Copy the listing below in full and skip every picture.

(begin)

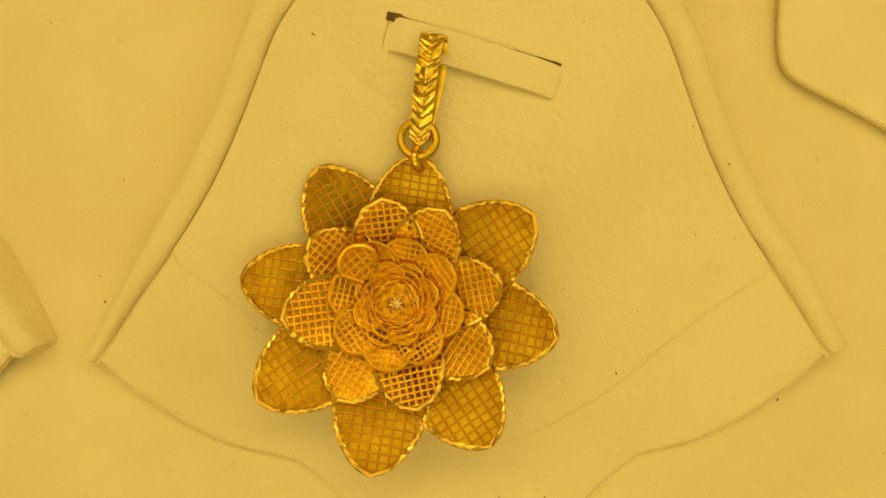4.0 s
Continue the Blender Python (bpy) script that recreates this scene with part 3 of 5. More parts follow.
def round_pendant():
    pen = jewel("round_pendant", -41.45, 1.6, 0.75, "round gold pendant with white stones and a red stone ball")
    R = 9.6
    # two pave shields
    upper = arc(0, 0, R, 26, 142, 26) + [(-4.2, 3.6), (-1.9, 2.2), (-0.3, 1.2), (1.6, 2.1), (4.2, 3.1), (6.5, 3.7)]
    pave(pen, "upper_shield", upper, (0.2, 6.2), 1.5, 1.2, 0.7, 3, "white stones set close in gold", (2.0, 3.9))
    lower = arc(0, 0, R, 212, 319, 26) + [(4.5, -6.0), (2.2, -5.6), (0.6, -4.7), (-0.9, -4.3), (-2.4, -4.9), (-4.6, -5.2), (-6.4, -4.9)]
    pave(pen, "lower_shield", lower, (-0.2, -6.9), 1.1, 1.06, 0.62, 4, "small white stones set close in gold")
    for name, pts, z in (("upper_edge", [(-7.5, 5.5), (-4.2, 3.6), (-1.9, 2.1), (-0.3, 1.1), (1.6, 2.0), (4.2, 3.0), (8.3, 4.1)], 1.0),
                         ("lower_edge", [(-8.0, -4.8), (-6.0, -4.7), (-4.0, -5.2), (-2.2, -4.8), (-0.9, -4.2), (0.6, -4.6), (2.4, -5.6), (4.6, -6.0), (7.2, -6.2)], 0.9)):
        bm = bmesh.new()
        ribbon(bm, smooth_line([(*p, z) for p in pts], 5), 0.26, 0.9)
        part(name, bm, GOLD_PALE_RIM, pen)
    bm = bmesh.new()
    bmesh.ops.create_cone(bm, cap_ends=True, segments=18, radius1=0.62, radius2=0.5, depth=0.5, matrix=Matrix.Translation((2.0, 3.9, 1.85)))
    part("empty_socket", bm, GOLD_AMBER, pen, "empty gold socket of a lost stone")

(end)

◆ Exercise response:
4.0 s
Continue the Blender Python (bpy) script that recreates this scene with part 3 of 5. More parts follow.
def round_pendant():
    pen = jewel("round_pendant", -41.45, 1.6, 0.75, "round gold pendant with white stones and a red stone ball")
    R = 9.6
    # two pave shields
    upper = arc(0, 0, R, 26, 142, 26) + [(-4.2, 3.6), (-1.9, 2.2), (-0.3, 1.2), (1.6, 2.1), (4.2, 3.1), (6.5, 3.7)]
    pave(pen, "upper_shield", upper, (0.2, 6.2), 1.5, 1.2, 0.7, 3, "white stones set close in gold", (2.0, 3.9))
    lower = arc(0, 0, R, 212, 319, 26) + [(4.5, -6.0), (2.2, -5.6), (0.6, -4.7), (-0.9, -4.3), (-2.4, -4.9), (-4.6, -5.2), (-6.4, -4.9)]
    pave(pen, "lower_shield", lower, (-0.2, -6.9), 1.1, 1.06, 0.62, 4, "small white stones set close in gold")
    for name, pts, z in (("upper_edge", [(-7.5, 5.5), (-4.2, 3.6), (-1.9, 2.1), (-0.3, 1.1), (1.6, 2.0), (4.2, 3.0), (8.3, 4.1)], 1.0),
                         ("lower_edge", [(-8.0, -4.8), (-6.0, -4.7), (-4.0, -5.2), (-2.2, -4.8), (-0.9, -4.2), (0.6, -4.6), (2.4, -5.6), (4.6, -6.0), (7.2, -6.2)], 0.9)):
        bm = bmesh.new()
        ribbon(bm, smooth_line([(*p, z) for p in pts], 5), 0.26, 0.9)
        part(name, bm, GOLD_PALE_RIM, pen)
    bm = bmesh.new()
    bmesh.ops.create_cone(bm, cap_ends=True, segments=18, radius1=0.62, radius2=0.5, depth=0.5, matrix=Matrix.Translation((2.0, 3.9, 1.85)))
    part("empty_socket", bm, GOLD_AMBER, pen, "empty gold socket of a lost stone")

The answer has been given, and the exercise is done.